Start Provided data

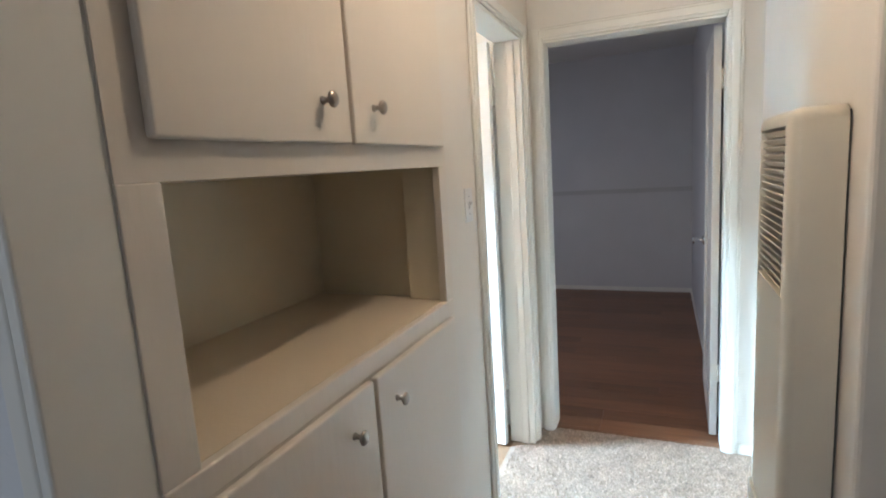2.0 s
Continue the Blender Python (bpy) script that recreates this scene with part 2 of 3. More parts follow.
def extrude_xy(outline, z0, z1, bevel=0.0):
    """A prism from an outline in plan."""
    bm = bmesh.new()
    f = bm.faces.new([bm.verts.new((x, y, z0)) for x, y in outline])
    up = bmesh.ops.extrude_face_region(bm, geom=[f])
    for v in [g for g in up["geom"] if isinstance(g, bmesh.types.BMVert)]:
        v.co.z = z1
    bmesh.ops.recalc_face_normals(bm, faces=bm.faces[:])
    if bevel:
        bmesh.ops.bevel(bm, geom=bm.edges[:], offset=bevel, segments=2, profile=0.5, affect="EDGES")
    return bm


def turned(bm, m):
    bmesh.ops.transform(bm, matrix=m, verts=bm.verts[:])
    return bm


def mesh_of(name, bm, mat):
    me = bpy.data.meshes.new(name)
    bm.to_mesh(me)
    bm.free()
    me.materials.append(mat)
    return me


def structure(name, bm, mat, label="", category=""):
    return tagged(new(name, mesh_of(name, bm, mat)), label, category, kind="structure")


def thing(name, label, category, at=(0, 0, 0), group=""):
    ob = new(name)
    ob.empty_display_size = 0.05
    ob.location = at
    return tagged(ob, label, category, group)


def part(name, bm, mat, parent, label=""):
    ob = new(name, mesh_of(name, bm, mat))
    ob.parent = parent
    base = parent.matrix_basis.translation if parent.parent is None else parent.parent.matrix_basis.translation + parent.matrix_basis.translation
    for v in ob.data.vertices:
        v.co -= base
    return tagged(ob, label) if label else ob


def plate_with_hole(x0, x1, y, z, bevel):
    """A sheet whose front is at x0, with a hole between the inner two of y and z."""
    bm = bmesh.new()
    g = {}
    for k, x in enumerate((x0, x1)):
        for i in range(4):
            for j in range(4):
                g[k, i, j] = bm.verts.new((x, y[i], z[j]))
    for i in range(3):
        for j in range(3):
            if (i, j) != (1, 1):
                for k in (0, 1):
                    bm.faces.new([g[k, i, j], g[k, i + 1, j], g[k, i + 1, j + 1], g[k, i, j + 1]])
    for a in range(3):
        for i, j, u, v in ((a, 0, a + 1, 0), (a, 3, a + 1, 3), (0, a, 0, a + 1), (3, a, 3, a + 1)):
            bm.faces.new([g[0, i, j], g[0, u, v], g[1, u, v], g[1, i, j]])
    for i, j, u, v in ((1, 1, 2, 1), (1, 2, 2, 2), (1, 1, 1, 2), (2, 1, 2, 2)):
        bm.faces.new([g[0, i, j], g[0, u, v], g[1, u, v], g[1, i, j]])
    bmesh.ops.recalc_face_normals(bm, faces=bm.faces[:])

    def at(e, axis, value):
        return all(abs(v.co[axis] - value) < 1e-5 for v in e.verts)
    rim = [e for e in bm.edges if at(e, 0, x0) and (at(e, 1, y[0]) or at(e, 1, y[3]) or at(e, 2, z[0]) or at(e, 2, z[3]))]
    corner = [e for e in bm.edges if not at(e, 0, x0) and not at(e, 0, x1) and (at(e, 1, y[0]) or at(e, 1, y[3])) and (at(e, 2, z[0]) or at(e, 2, z[3]))]
    if not bevel:
        return bm
    made = bmesh.ops.bevel(bm, geom=rim + corner, offset=bevel, segments=5, profile=0.5, affect="EDGES")
    for f in made["faces"]:
        f.smooth = True
    return bm


# ---- plan ----
HALL_R, END_Y, SINK_Y, TUB_BACK, TUB_FRONT = 1.02, 2.27, 0.75, -2.76, -1.99
FAR_Y = END_Y + 0.12
BD0, BD1 = 1.410, 2.125      # bathroom doorway
ED0, ED1 = 0.070, 0.885      # bedroom doorway
DH = 2.04

# floors
structure("floor_hall", box((-0.115, -3.1, -0.06), (2.75, FAR_Y - 0.08, 0.0)), CARPET, "taupe brown cut-pile carpet in the hall", "carpet")
structure("floor_bathroom", box((TUB_BACK - 0.12, SINK_Y - 0.1, -0.06), (-0.115, FAR_Y - 0.08, -0.004)), VINYL, "brown sheet vinyl bathroom floor", "floor")
structure("floor_front_room", box((-1.6, -3.1, -0.06), (-0.115, SINK_Y - 0.1, -0.002)), CARPET, "taupe brown carpet in the front room", "carpet")
structure("floor_bedroom", box((-1.5, FAR_Y - 0.08, -0.08), (2.0, 5.64, -0.012)), DARK, "dark underlay below the laminate boards", "floor")
structure("ground", box((-60, -60, -0.5), (60, 60, -0.12)), VINYL, "bare ground outside the house", "ground")

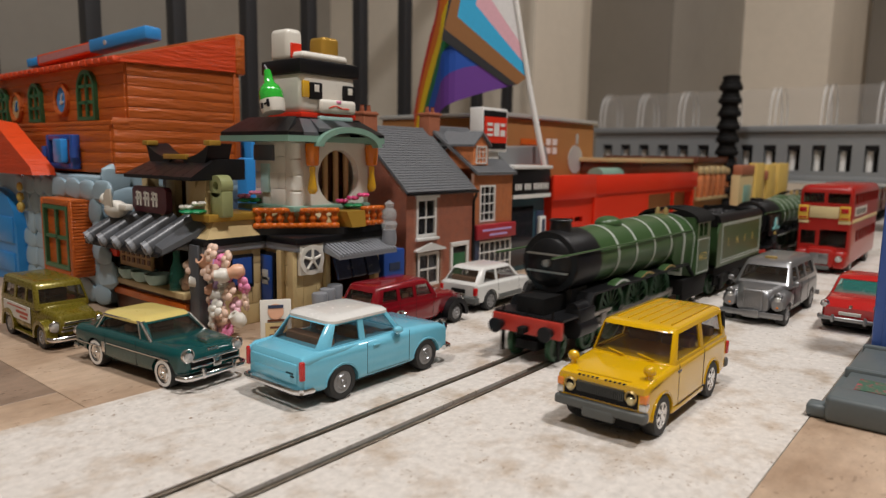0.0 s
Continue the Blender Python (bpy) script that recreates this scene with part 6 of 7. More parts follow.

End Provided data

Go through the entries above and print each one exactly, minus the pictures.

Exercise answer:
2.0 s
Continue the Blender Python (bpy) script that recreates this scene with part 2 of 3. More parts follow.
def extrude_xy(outline, z0, z1, bevel=0.0):
    """A prism from an outline in plan."""
    bm = bmesh.new()
    f = bm.faces.new([bm.verts.new((x, y, z0)) for x, y in outline])
    up = bmesh.ops.extrude_face_region(bm, geom=[f])
    for v in [g for g in up["geom"] if isinstance(g, bmesh.types.BMVert)]:
        v.co.z = z1
    bmesh.ops.recalc_face_normals(bm, faces=bm.faces[:])
    if bevel:
        bmesh.ops.bevel(bm, geom=bm.edges[:], offset=bevel, segments=2, profile=0.5, affect="EDGES")
    return bm


def turned(bm, m):
    bmesh.ops.transform(bm, matrix=m, verts=bm.verts[:])
    return bm


def mesh_of(name, bm, mat):
    me = bpy.data.meshes.new(name)
    bm.to_mesh(me)
    bm.free()
    me.materials.append(mat)
    return me


def structure(name, bm, mat, label="", category=""):
    return tagged(new(name, mesh_of(name, bm, mat)), label, category, kind="structure")


def thing(name, label, category, at=(0, 0, 0), group=""):
    ob = new(name)
    ob.empty_display_size = 0.05
    ob.location = at
    return tagged(ob, label, category, group)


def part(name, bm, mat, parent, label=""):
    ob = new(name, mesh_of(name, bm, mat))
    ob.parent = parent
    base = parent.matrix_basis.translation if parent.parent is None else parent.parent.matrix_basis.translation + parent.matrix_basis.translation
    for v in ob.data.vertices:
        v.co -= base
    return tagged(ob, label) if label else ob


def plate_with_hole(x0, x1, y, z, bevel):
    """A sheet whose front is at x0, with a hole between the inner two of y and z."""
    bm = bmesh.new()
    g = {}
    for k, x in enumerate((x0, x1)):
        for i in range(4):
            for j in range(4):
                g[k, i, j] = bm.verts.new((x, y[i], z[j]))
    for i in range(3):
        for j in range(3):
            if (i, j) != (1, 1):
                for k in (0, 1):
                    bm.faces.new([g[k, i, j], g[k, i + 1, j], g[k, i + 1, j + 1], g[k, i, j + 1]])
    for a in range(3):
        for i, j, u, v in ((a, 0, a + 1, 0), (a, 3, a + 1, 3), (0, a, 0, a + 1), (3, a, 3, a + 1)):
            bm.faces.new([g[0, i, j], g[0, u, v], g[1, u, v], g[1, i, j]])
    for i, j, u, v in ((1, 1, 2, 1), (1, 2, 2, 2), (1, 1, 1, 2), (2, 1, 2, 2)):
        bm.faces.new([g[0, i, j], g[0, u, v], g[1, u, v], g[1, i, j]])
    bmesh.ops.recalc_face_normals(bm, faces=bm.faces[:])

    def at(e, axis, value):
        return all(abs(v.co[axis] - value) < 1e-5 for v in e.verts)
    rim = [e for e in bm.edges if at(e, 0, x0) and (at(e, 1, y[0]) or at(e, 1, y[3]) or at(e, 2, z[0]) or at(e, 2, z[3]))]
    corner = [e for e in bm.edges if not at(e, 0, x0) and not at(e, 0, x1) and (at(e, 1, y[0]) or at(e, 1, y[3])) and (at(e, 2, z[0]) or at(e, 2, z[3]))]
    if not bevel:
        return bm
    made = bmesh.ops.bevel(bm, geom=rim + corner, offset=bevel, segments=5, profile=0.5, affect="EDGES")
    for f in made["faces"]:
        f.smooth = True
    return bm


# ---- plan ----
HALL_R, END_Y, SINK_Y, TUB_BACK, TUB_FRONT = 1.02, 2.27, 0.75, -2.76, -1.99
FAR_Y = END_Y + 0.12
BD0, BD1 = 1.410, 2.125      # bathroom doorway
ED0, ED1 = 0.070, 0.885      # bedroom doorway
DH = 2.04

# floors
structure("floor_hall", box((-0.115, -3.1, -0.06), (2.75, FAR_Y - 0.08, 0.0)), CARPET, "taupe brown cut-pile carpet in the hall", "carpet")
structure("floor_bathroom", box((TUB_BACK - 0.12, SINK_Y - 0.1, -0.06), (-0.115, FAR_Y - 0.08, -0.004)), VINYL, "brown sheet vinyl bathroom floor", "floor")
structure("floor_front_room", box((-1.6, -3.1, -0.06), (-0.115, SINK_Y - 0.1, -0.002)), CARPET, "taupe brown carpet in the front room", "carpet")
structure("floor_bedroom", box((-1.5, FAR_Y - 0.08, -0.08), (2.0, 5.64, -0.012)), DARK, "dark underlay below the laminate boards", "floor")
structure("ground", box((-60, -60, -0.5), (60, 60, -0.12)), VINYL, "bare ground outside the house", "ground")

0.0 s
Continue the Blender Python (bpy) script that recreates this scene with part 6 of 7. More parts follow.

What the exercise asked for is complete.